Some claim the reason stiffer penalties for drug offenses have not worked is because the punishment is not harsh enough. This has been their position for some, or all of, the past fifty years. Can we identify another collection of laws and policies still in use that have been so counterproductive, and failed so badly, and so often, to reach the intended goals? By any objective measure, the War on Drugs has been a miserable failure.

Among its 114 pages, HB 230 increases trafficking penalties at least 29 times. Felony levels are repeatedly raised above current law, anywhere from one to three levels, depending on the substance and weight. Given the rate we currently imprison drug traffickers, it will certainly expand our overcrowded prison system. After all, HB 230 is designed to do exactly that.

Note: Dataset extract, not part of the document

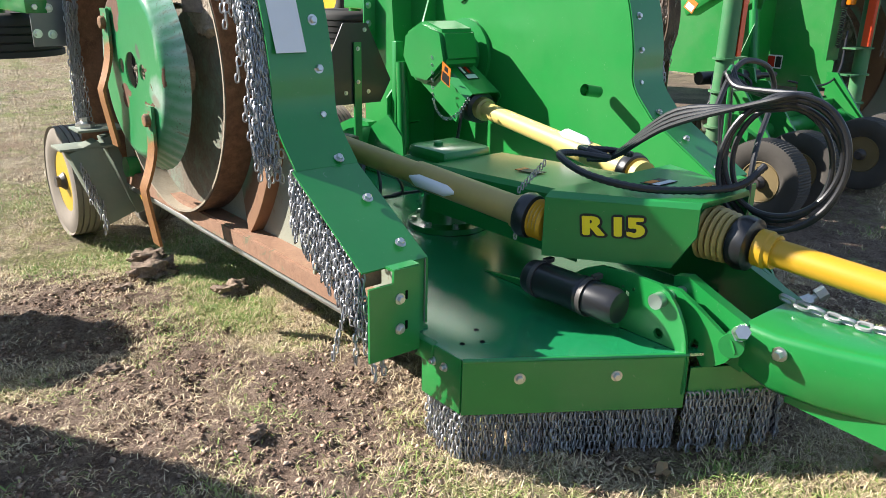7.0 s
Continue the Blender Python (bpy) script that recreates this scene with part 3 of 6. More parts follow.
def soil_crumbs(count, seed):
    """Loose crumbs of soil on the worn places, joined: each one squashed octahedron."""
    rng = np.random.default_rng(seed)
    x, y = rng.uniform(-1.5, 3.2, count), rng.uniform(1.2, 5.8, count)
    def bare(a, b):
        if 0.85 < a < 1.6 and 3.4 < b < 5.2:
            return 0.0
        soil = sum(k * max(0.0, 1 - ((a - cx) / rx) ** 2 - ((b - cy) / ry) ** 2) for cx, cy, rx, ry, k in BARE)
        return 2.6 * soil + 0.9 * noise.noise((a * 4.5, b * 4.5, 2.0)) - 0.25
    keep = np.array([bare(a, b) > rng.uniform(0.0, 1.0) for a, b in zip(x, y)])
    x, y = x[keep], y[keep]
    n = len(x)
    z = np.array([ground_height(a, b) for a, b in zip(x, y)])
    r = 0.0016 + 0.010 * rng.uniform(0, 1, n) ** 5
    base = np.array([(1, 0, 0), (0, 1, 0), (-1, 0, 0), (0, -1, 0), (0, 0, 1), (0, 0, -1)], float)
    v = base[None] * rng.uniform(0.4, 1.6, (n, 6, 1)) + rng.uniform(-0.5, 0.5, (n, 6, 3))
    v[:, :, 2] *= 0.7
    v = v * r[:, None, None] + np.stack([x, y, z + 0.3 * r], 1)[:, None]
    tri = np.array([(0, 1, 4), (1, 2, 4), (2, 3, 4), (3, 0, 4), (1, 0, 5), (2, 1, 5), (3, 2, 5), (0, 3, 5)])
    me = bpy.data.meshes.new("soil_crumbs")
    me.vertices.add(n * 6)
    me.vertices.foreach_set("co", v.reshape(-1))
    me.loops.add(n * 24)
    me.loops.foreach_set("vertex_index", (np.arange(n)[:, None] * 6 + tri.reshape(-1)).reshape(-1).astype(np.int32))
    me.polygons.add(n * 8)
    me.polygons.foreach_set("loop_start", (np.arange(n * 8) * 3).astype(np.int32))
    me.update(calc_edges=True)
    m = Mat("crumb_soil", 0.95)
    geo = m.t.nodes.new("ShaderNodeNewGeometry")
    m.color(m.ramp(geo.outputs["Random Per Island"], (0.0, (0.12, 0.072, 0.05)), (0.5, (0.33, 0.22, 0.158)), (1.0, (0.56, 0.42, 0.31))))
    me.materials.append(m.m)
    tagged(new("soil_crumbs", me), "loose brown soil crumbs on the worn turf", "soil", kind="stuff")


soil_crumbs(150000, 12)

# ---- rotary cutter: sizes in metres, seen from the hitch end ----
MID = 1.2
PY, PZ = 4.662, 0.987
GAP = 0.0
SPREAD = 0.045
RIM = [(3.09, 0.60), (3.44, 0.81), (3.55, 0.94), (3.57, 1.09), (3.60, 1.23), (3.65, 1.37), (3.72, 1.50), (3.79, 1.62), (3.83, 1.74), (3.84, 1.87)]
REAR_EDGE = [(4.80, 1.88), (5.15, 1.76), (5.42, 1.54), (5.57, 1.25), (5.60, 0.9), (5.60, 0.40)]


def circle(y, z, r, n, start=0.0):
    return [(y + r * math.cos(start + i * math.tau / n), z + r * math.sin(start + i * math.tau / n)) for i in range(n)]


def holed_plate(bm, outer, holes, a, b):
    """A plate across x from a to b with round holes through it."""
    for w in (a, b):
        edges = []
        for loop in (outer, *holes):
            vs = [bm.verts.new((w, y, z)) for y, z in loop]
            edges += [bm.edges.new((vs[i], vs[(i + 1) % len(vs)])) for i in range(len(vs))]
        bmesh.ops.triangle_fill(bm, use_beauty=True, edges=edges)
    for loop in (outer, *holes):
        lo = [bm.verts.new((a, y, z)) for y, z in loop]
        hi = [bm.verts.new((b, y, z)) for y, z in loop]
        for i in range(len(loop)):
            bm.faces.new((lo[i], lo[(i + 1) % len(loop)], hi[(i + 1) % len(loop)], hi[i]))
    bmesh.ops.remove_doubles(bm, verts=bm.verts, dist=1e-5)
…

Which brings me to the second consideration I urge this committee to keep in mind in its consideration of this bill – the financial costs of HB 230 and the source(s) of this additional funding.

Former DRC director Gary Mohr once remarked to build, staff, and maintain one prison costs $1 billion over 20 years. That figure has surely increased as it has been several years since he was director.

But what has remained almost entirely unaddressed in previous hearings are details and answers for these fundamental questions about passage of HB 230 – 1) How many more prisons will need built; 2) how soon; 3) how much will they cost and; 4) how will they be funded?

With HB 230 going into effect 90 days after its passage, are allocations planned via the coming capital budget bill? Because with the number of drug traffickers we already incarcerate, combined with our currently over capacity prison system, the spigot of HB 230 will soon start flowing and quickly necessitate hundreds of millions of dollars in new spending.

Meanwhile, all this time, energy, and money devoted to HB 230 distracts from what we know works with regard to drug addiction. That is, properly addressing the demand side of this equation. You can pass whatever laws you want. You can imprison every drug trafficker arrested. You can seal the southern, northern, eastern, and western borders with impenetrable walls. But you still will not keep people from manufacturing and selling drugs to others so long as there is sufficient demand and lots of money to be made. And, tragically, there is lots and lots of demand in Ohio and across the United States.

The billions HB 230 will cost over time could be better spent providing physical and mental health care to those who lost their jobs or whose jobs provide zero healthcare. That money could be allocated to effective and relevant job training and education, expanding opportunities and reducing stress for vulnerable Ohioans who turn to drugs when those opportunities shrink and cease to exist. The funding could offset the astronomical increases in real estate, rent, and child care prices that make every day living a source of great anxiety to so many.

These are only a few ways the General Assembly can address demand instead of using the tired, old, ineffective approach of cops, courts, and cages. And this money could be redirected to ensure people do not have to travel to other counties across the state to seek effective drug treatment, assuming they can afford it if they find it, or assuming the treatment location has the capacity to help yet another person. These are all long-identified problems with drug treatment in Ohio that remain unsolved.

None of this is easy. But after 50 years, it is crystal clear what does not work. Government and society cannot incarcerate its way out of drug problems. It has been tried and failed, year after year, decade after decade, generation after generation, for at least a half century. All the while, other states and other countries take different approaches, chart different paths, and see improvements across the board in addressing addiction and reducing mass incarceration.

The ACLU of Ohio believes everyone here is sincere about minimizing the horrific effects of addiction in our state. But House Bill 230 offers more of the failed status quo. Pass this bill and we will all be back in another year or two for the latest bill, addressing the newest substance, to pack even more people in prison and jail, with claims the fresh, new legislation will be the one to finally turn the tide. Only it will not, if the past 50 years and our current state of affairs are any clue.

The ACLU of Ohio remains ready, willing, and able to work with all members of the General Assembly to find effective solutions. But we urge this committee to reject House Bill 230 for all the reasons mentioned and more.